### Problem description
Carry none of the pictures over; write out the complete data exactly.

### Dataset content
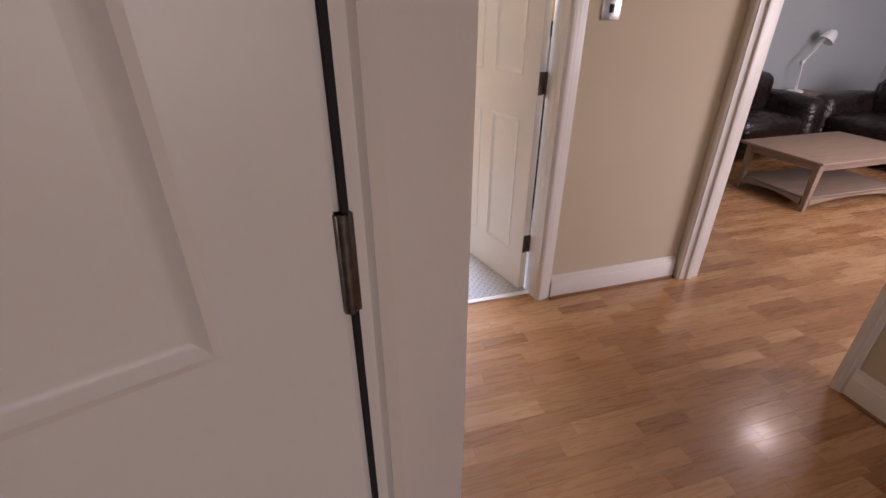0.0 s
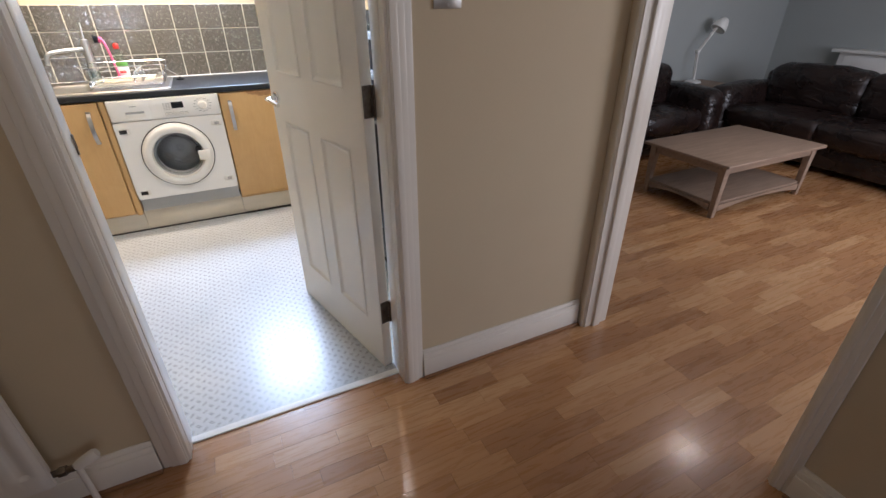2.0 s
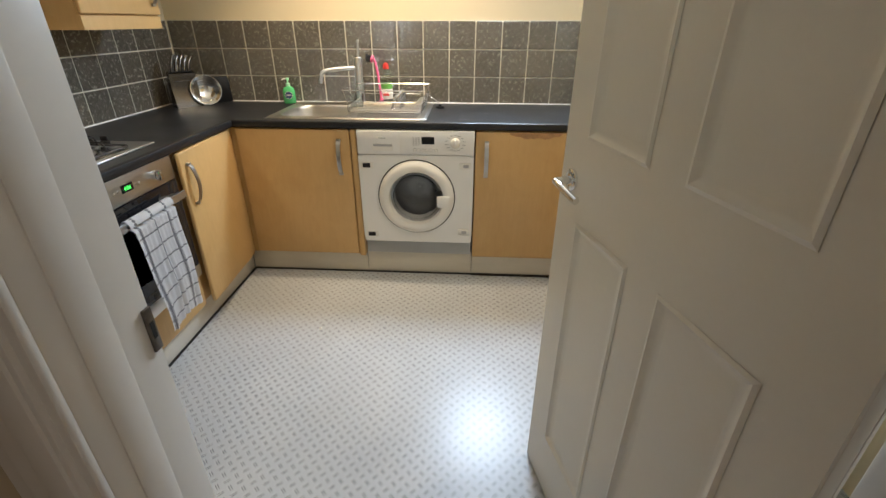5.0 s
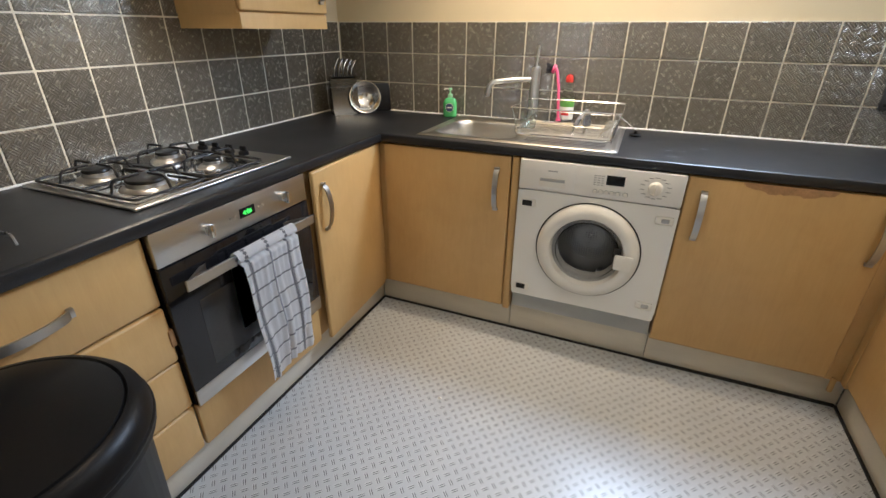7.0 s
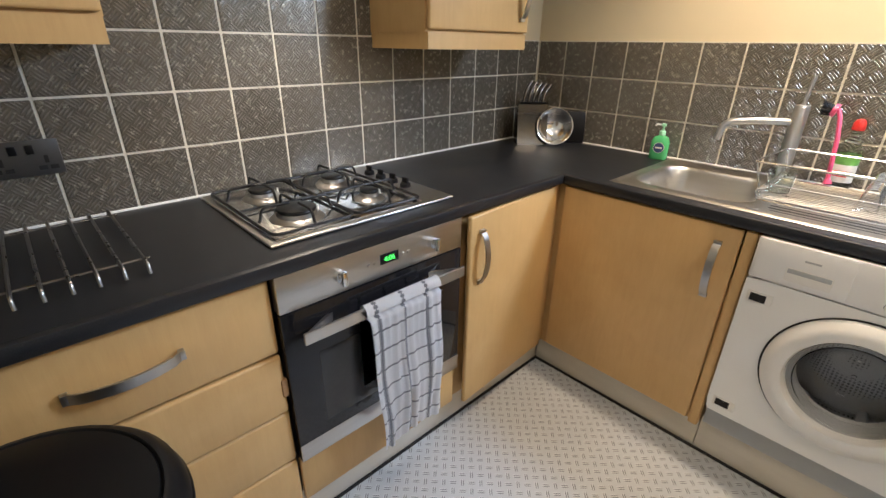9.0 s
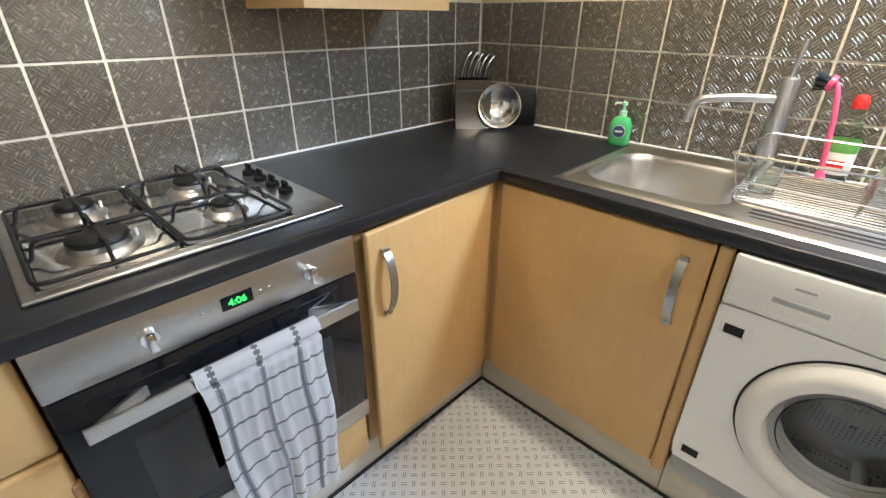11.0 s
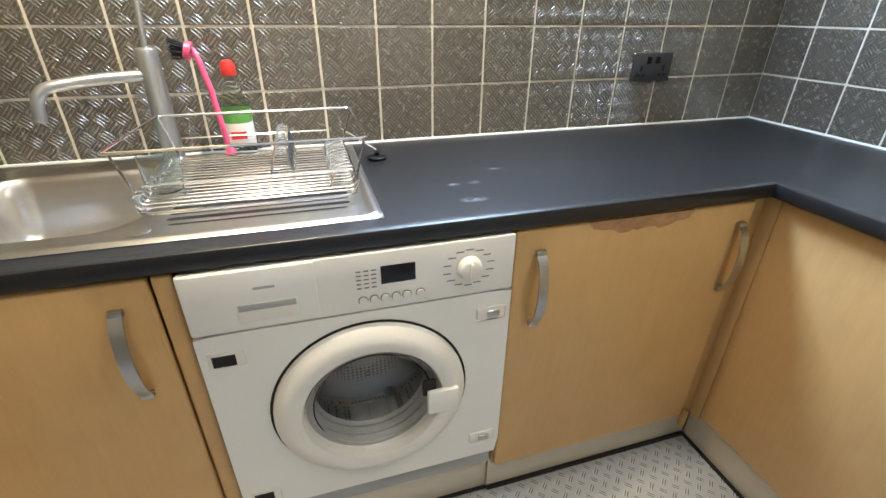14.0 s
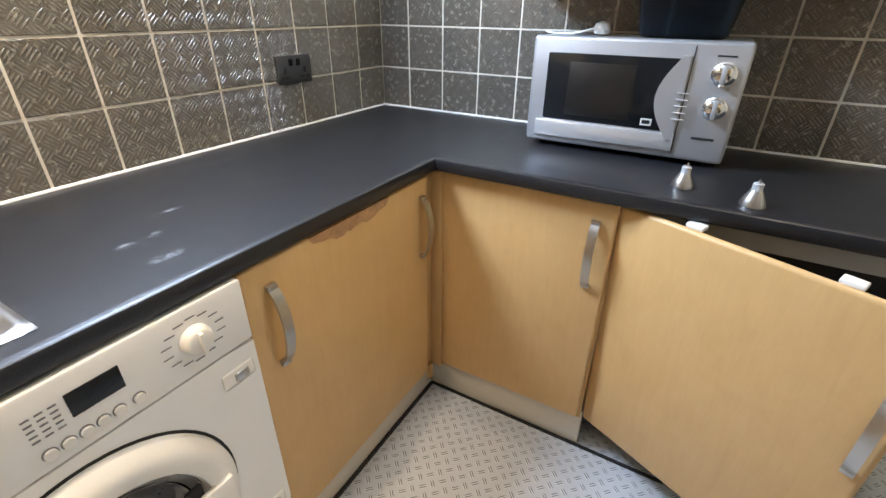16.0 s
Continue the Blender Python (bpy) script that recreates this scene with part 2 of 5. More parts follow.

### Final result
0.0 s
2.0 s
5.0 s
7.0 s
9.0 s
11.0 s
14.0 s
16.0 s
Continue the Blender Python (bpy) script that recreates this scene with part 2 of 5. More parts follow.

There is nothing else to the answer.